The Governor's press release cited a recent study by the School of Industrial and Labor Relations at Cornell University that estimates that approximately 10% of workers in New York are misclassified (15% in the construction industry).

All employers should be vigilant about the use of the independent contractor label. Misclassifying employees is detrimental to the employees, to other business, and also to the company itself. Businesses that are caught with misclassified workers may be held liable for damages.

Late last month, a Southern California company was ordered to pay over $4.5 million in back wages and damages to 385 current and former employees that it had misclassified as independent contractors. The federal Department of Labor had filed an FLSA lawsuit alleging that the misclassification resulted in minimum wage and overtime violations, and that the company failed to keep accurate records of the employees and the hours they worked.

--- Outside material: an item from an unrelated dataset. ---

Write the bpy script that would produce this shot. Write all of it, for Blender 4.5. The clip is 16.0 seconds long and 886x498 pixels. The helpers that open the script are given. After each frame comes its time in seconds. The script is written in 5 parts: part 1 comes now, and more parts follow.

Also last month, FedEx lost an appeal of a California trial court decision that ruled that its drivers were employees, rather than independent contractors. Total damages: Approximately $11 million. Working against the company: The work performed by the drivers was wholly integrated into FedEx's operations. The drivers had to use specific scanners and forms that were distributed by the company and had the company's logo on them. The drivers were required to work full-time on regular schedules and regular routes, and FedEx managers could unilaterally change drivers' routes without regard to the drivers' loss of income. The appeals court commented on the control FedEx had "over every exquisite detail of the drivers' performance," including sock color, hairstyle, and uniforms.

The amount of control employers exert over workers is just one factor that determines whether a worker is an FLSA-covered employee or a true independent contractor.